Collins rejects official estimates of drug use in favor of unnamed "critics" who contend that there are 35,000 addicts in the Netherlands. But Collins never expresses this estimate as a rate and compares it to that of other nations. With a population of about 15 million, 35,000 addicts is 1 in 428 Dutch citizens. The U.S. government estimates that there are 750,000 heroin addicts in its population of 265 million, or 1 in 353 Americans. Moreover, a 1998 report by the European Union (EU) Monitoring Centre for Drugs and Drug Addiction found that the Dutch rate of "problem drug use" was lower than that of most other European countries.

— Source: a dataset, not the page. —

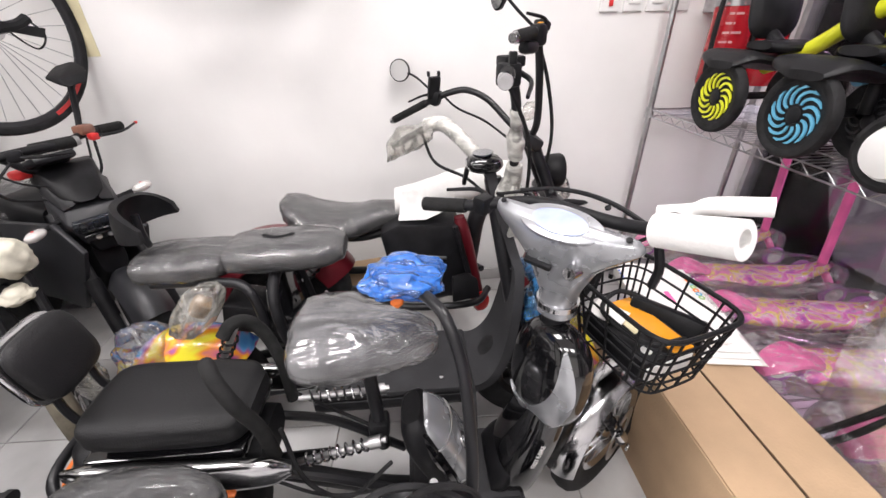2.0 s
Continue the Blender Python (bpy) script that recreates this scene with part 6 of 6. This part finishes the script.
# ---- toys on the rack ----
def trike(y, col, x=1.705, z=0.933):
    """A toddler's tricycle standing along the shelf, its fan wheels at the back."""
    t = thing("toddler_trike", (x + 0.15, y, z), "black toddler tricycle with %s fan-blade wheels on the rack" % ("fluorescent yellow" if col is M_YELLOW else "light blue"), "tricycle", group="toddler tricycles")
    R = 0.115
    wheel(t, (x, y, z + R), R, 0.035, yaw=90, style="fan", arms=13, arm_mat=col, rim=M_BLACK, hubr=0.022, depth=0.5)
    wheel(t, (x + 0.28, y, z + R), R, 0.035, yaw=90, style="fan", arms=13, arm_mat=col, rim=M_BLACK, hubr=0.022, depth=0.5)
    wheel(t, (x + 0.17, y - 0.36, z + R * 0.9), R * 0.9, 0.04, yaw=82, style="fan", arms=11, arm_mat=M_GREYPL, rim=M_BLACK, hubr=0.02, depth=0.5)
    part("axle", tube([(x, y, z + R), (x + 0.28, y, z + R)], 0.012, 8, 1), M_BLACK, t)
    part("mudguard", loft([(x - 0.03, y, z + R + 0.1, 0.06, 0.012), (x + 0.03, y + 0.04, z + R + 0.12, 0.13, 0.024), (x + 0.14, y + 0.01, z + R + 0.1, 0.1, 0.022), (x + 0.25, y + 0.01, z + R + 0.12, 0.1, 0.022), (x + 0.31, y, z + R + 0.1, 0.06, 0.012)], 18, 4, 2.6), M_BLACK, t)
    part("frame_tube", tube([(x + 0.15, y + 0.02, z + 0.2), (x + 0.15, y - 0.1, z + 0.25), (x + 0.15, y - 0.24, z + 0.34), (x + 0.15, y - 0.3, z + 0.37), (x + 0.15, y - 0.33, z + 0.36), (x + 0.15, y - 0.34, z + 0.3)], (0.021, 0.025), 14, 8), col, t)
    part("seat_pan", loft([(x + 0.06, y - 0.03, z + 0.27, 0.05, 0.012), (x + 0.1, y - 0.03, z + 0.265, 0.085, 0.018), (x + 0.2, y - 0.03, z + 0.265, 0.085, 0.018), (x + 0.25, y - 0.03, z + 0.27, 0.05, 0.012)], 18, 4, 2.8), M_BLACK, t)
    part("seat_back", loft([(-0.02, 0, 0, 0.06, 0.07), (0.0, 0, 0, 0.088, 0.1), (0.02, 0, 0, 0.06, 0.07)], 24, 5, 3.2, m=pose(x + 0.15, y + 0.06, z + 0.38, 0, 0, 90) @ pose(0, 0, 0, 0, 12, 0)), M_BLACK, t)
    part("seat_stalk", tube([(x + 0.15, y + 0.0, z + 0.27), (x + 0.15, y + 0.06, z + 0.31)], 0.02, 10, 1), M_BLACK, t)
    part("handlebar", tube([(x, y - 0.26, z + 0.52), (x + 0.09, y - 0.31, z + 0.52), (x + 0.15, y - 0.32, z + 0.52), (x + 0.21, y - 0.31, z + 0.52), (x + 0.3, y - 0.26, z + 0.52)], 0.013, 10, 6), M_BLACK, t)
    part("head_cap", loft([(-0.06, 0, 0, 0.025, 0.02), (-0.04, 0, 0, 0.05, 0.04), (0.01, 0, 0, 0.058, 0.048), (0.05, 0, -0.01, 0.04, 0.03), (0.065, 0, -0.015, 0.015, 0.012)], 20, 5, 2.4, m=pose(x + 0.15, y - 0.32, z + 0.5, 0, 0, -90)), M_GLOSSB, t)
    part("steering_post", tube([(x + 0.15, y - 0.32, z + 0.5), (x + 0.15, y - 0.35, z + 0.12)], 0.016, 10, 1), M_BLACK, t)


trike(1.475, M_YELLOW)
trike(1.165, M_BLUE)
car = thing("ride_on_car", (1.95, 0.62, 0.93), "red and black ride-on toy car under clear film on the rack", "toy car")
part("body", loft([(0.3, 1.96, 1.06, 0.12, 0.05), (0.36, 1.97, 1.07, 0.19, 0.085), (0.62, 1.98, 1.08, 0.21, 0.1), (0.9, 1.98, 1.07, 0.2, 0.09), (0.98, 1.97, 1.05, 0.12, 0.05)], 26, 5, 3.4, m=Matrix(((0, 1, 0, 0), (1, 0, 0, 0), (0, 0, 1, 0), (0, 0, 0, 1)))), M_BLACK, car)
part("red_roof", lathe([(0.29, -0.2), (0.33, -0.2), (0.335, 0), (0.33, 0.2), (0.29, 0.2), (0.3, 0)], 26, pose(1.98, 0.66, 1.06, 0, 0, 90), arc=(12, 150)), M_REDP, car, "red arched roof")
part("windscreen", lathe([(0.01, -0.17), (0.28, -0.17), (0.28, 0.17), (0.01, 0.17)], 20, pose(1.98, 0.66, 1.08, 0, 0, 90), arc=(15, 150)), M_SHEET, car, "clear film window")
wheel(car, (1.71, 0.9, 1.02), 0.088, 0.05, yaw=90, style="cast", arms=5, rim=M_WHITE, hubr=0.04, depth=0.35)
part("wheel_cap", plate(ngon(26, 0.055, 0.055), 0.012, pose(1.682, 0.9, 1.02, 0, 90, 0), 0.004), M_WHITE, car, "white wheel cap")
wheel(car, (1.71, 0.42, 1.02), 0.088, 0.05, yaw=90, style="cast", arms=5, rim=M_WHITE, hubr=0.04, depth=0.35)
for y in (0.72, 0.64):
    part("headlamp_ring", lathe([(0.02, -0.008), (0.03, -0.008), (0.03, 0.008), (0.02, 0.008)], 22, pose(1.765, y, 1.07, 0, 0, 90)), M_CHROME, car)
tw_ = thing("spare_wheel", (1.95, 1.62, 1.69), "tan spoked bike wheel lying up on the rack's top shelf", "wheel")
wheel(tw_, (1.93, 1.6, 1.87), 0.185, 0.05, yaw=60, style="cast", arms=5, tyre=M_RUBBER, rim=M_TAPE, arm_mat=M_TAPE, hubr=0.03)
tb2 = thing("pedal_car", (2.0, 1.05, 1.69), "black toy vehicle on the rack's top shelf", "toy car")
part("body", loft([(0.7, 2.0, 1.8, 0.08, 0.05), (0.8, 2.0, 1.82, 0.16, 0.1), (1.1, 2.0, 1.84, 0.17, 0.11), (1.25, 2.0, 1.8, 0.1, 0.06)], 22, 5, 3, m=Matrix(((0, 1, 0, 0), (1, 0, 0, 0), (0, 0, 1, 0), (0, 0, 0, 1)))), M_BLACK, tb2)
for y in (0.8, 1.15):
    wheel(tb2, (1.83, y, 1.77), 0.075, 0.04, yaw=90, style="cast", arms=5, hubr=0.02)


def pink_scooter(y, yaw, x=1.98, z=0.278, tall=True):
    """A child's pink scooter in a clear bag, its pink post upright."""
    s = thing("child_scooter", (x, y, z), "pink flowered child's scooter in a clear plastic bag", "kick scooter", yaw=yaw, local=True, group="children's scooters")
    part("deck", loft([(-0.25, 0, 0.06, 0.04, 0.014), (-0.2, 0, 0.06, 0.07, 0.024), (0.1, 0, 0.065, 0.07, 0.026), (0.2, 0, 0.09, 0.04, 0.02), (0.26, 0, 0.12, 0.03, 0.02)], 20, 5, 3), M_FLORAL, s, "flower printed deck")
    part("brake_guard", loft([(-0.34, 0, 0.045, 0.03, 0.012), (-0.31, 0, 0.08, 0.05, 0.018), (-0.26, 0, 0.105, 0.056, 0.02), (-0.2, 0, 0.09, 0.045, 0.014), (-0.17, 0, 0.08, 0.02, 0.008)], 14, 5, 2.4), M_PINK, s, "pink rear guard")
    for (wx, wy) in ((-0.28, 0), (0.26, -0.09), (0.26, 0.09)):
        wheel(s, (wx, wy, 0.045), 0.045, 0.026, style="cast", arms=5, tyre=M_PURPLE, rim=M_WHITE, arm_mat=M_WHITE, hubr=0.014, depth=0.35)
    part("front_axle", tube([(0.26, -0.09, 0.05), (0.26, 0, 0.1), (0.26, 0.09, 0.05)], 0.014, 10, 5), M_PINK, s)
    part("post", tube([(0.25, 0, 0.1), (0.21, 0, 0.5 if tall else 0.3)], 0.016, 12, 1), M_PINK, s, "pink post")
    part("post_top", tube([(0.21, 0, 0.48 if tall else 0.28), (0.2, 0, 0.6 if tall else 0.36)], 0.012, 12, 1), M_WHITE, s)
    part("plastic_bag", loft([(-0.4, 0, 0.05, 0.06, 0.03), (-0.34, 0, 0.07, 0.1, 0.065), (-0.05, 0, 0.065, 0.12, 0.06), (0.1, 0, 0.08, 0.13, 0.07), (0.29, 0, 0.09, 0.08, 0.05), (0.33, 0, 0.09, 0.02, 0.02)], 34, 9, 3.0, 0, 0.012, freq=9), M_TOYBAG, s, "clear plastic bag")


for y_, turn_ in ((1.69, -6), (1.41, -10), (1.16, -12), (0.9, -8), (0.6, -14), (0.32, -4)):
    pink_scooter(y_, turn_, 2.05)

# loose plastic sheet and hoses beside the carton
own = bmesh.new()
gr = []
for i in range(26):
    u = i / 25
    row = []
    for j in range(22):
        v = j / 21
        w = 0.035 * math.sin(7 * u + 2 * v) + 0.008 * noise.noise(Vector((u * 5, v * 4, 0)))
        row.append(own.verts.new((1.685 + w + 0.02 * (1 - v), 0.16 + 0.62 * u + 0.06 * v, 0.3 + 0.66 * v - 0.05 * math.sin(3 * u))))
    gr.append(row)
for p, q in zip(gr, gr[1:]):
    for j in range(21):
        own.faces.new((p[j], q[j], q[j + 1], p[j + 1]))
sheet = solo("plastic_sheet", own, M_SHEET, "clear plastic sheet hanging loose off the rack", "plastic sheet")
for k in range(2):
    solo("hose", tube([(1.7, 0.33 - 0.02 * k, 1.35), (1.69, 0.43, 1.05), (1.685, 0.56 + 0.01 * k, 0.72), (1.69, 0.68 + 0.03 * k, 0.36), (1.7, 0.74 + 0.03 * k, 0.28)], 0.008, 8, 8), M_RUBBER, "thin black hose hanging down the rack", "hose", group="hoses")


# ---- floor tiles ----
def tile_mesh():
    bm = box((0, 0, 0), (TILE - 0.004, TILE - 0.004, 0.01), 0.0012, segs=1)
    me = bpy.data.meshes.new("floor_tile")
    bm.to_mesh(me)
    bm.free()
    me.materials.append(M_TILE)
    return me


TILE_ME = tile_mesh()
SKEW = pose(0.716, 0.303, 0, 0, 0, -1.8) @ pose(-0.716, -0.303, 0)
rest = bmesh.new()
for i in range(-13, 6):
    for j in range(-10, 6):
        x, y = TX + (i - 0.5) * TILE, TY + (j - 0.5) * TILE
        x0, x1, y0, y1 = max(x - TILE / 2, -4.38), min(x + TILE / 2, 2.38), max(y - TILE / 2, -2.99), min(y + TILE / 2, 2.02)
        if x1 - x0 < 0.03 or y1 - y0 < 0.03:
            continue
        if x1 - x0 > TILE - 0.001 and y1 - y0 > TILE - 0.001 and x > -2.6 and y > -1.1:
            t = new("floor_tile", TILE_ME)
            t.parent = FLOOR
            t.matrix_basis = SKEW @ pose(x, y, -0.005 + 0.0006 * math.sin(i * 12.9 + j * 78.2))
        else:
            box(((x0 + x1) / 2, (y0 + y1) / 2, -0.005), (x1 - x0 - 0.004, y1 - y0 - 0.004, 0.01), 0, bm=rest)
bmesh.ops.transform(rest, verts=rest.verts, matrix=SKEW)
tagged(part("floor_tiles_far", rest, M_TILE, FLOOR, smooth=False), kind="stuff")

Collins quotes an unnamed French police officer who alleges that an "explosion" of "international trafficking groups" in the Netherlands was caused by "the light sentences" and "liberal attitude" of Dutch judges. But comparable nations with harsh laws and conservative judges giving heavy sentences also have their share of such trafficking groups.
Collins attributes a "skyrocketing growth in juvenile crime" and "acts of violence" to Dutch drug policy, arguing that marijuana use is most prevalent in big cities -- as is violent crime. But correlation is not causation. There is more of every "sin" in every big city, and crime has also increased in countries with harsh drug laws.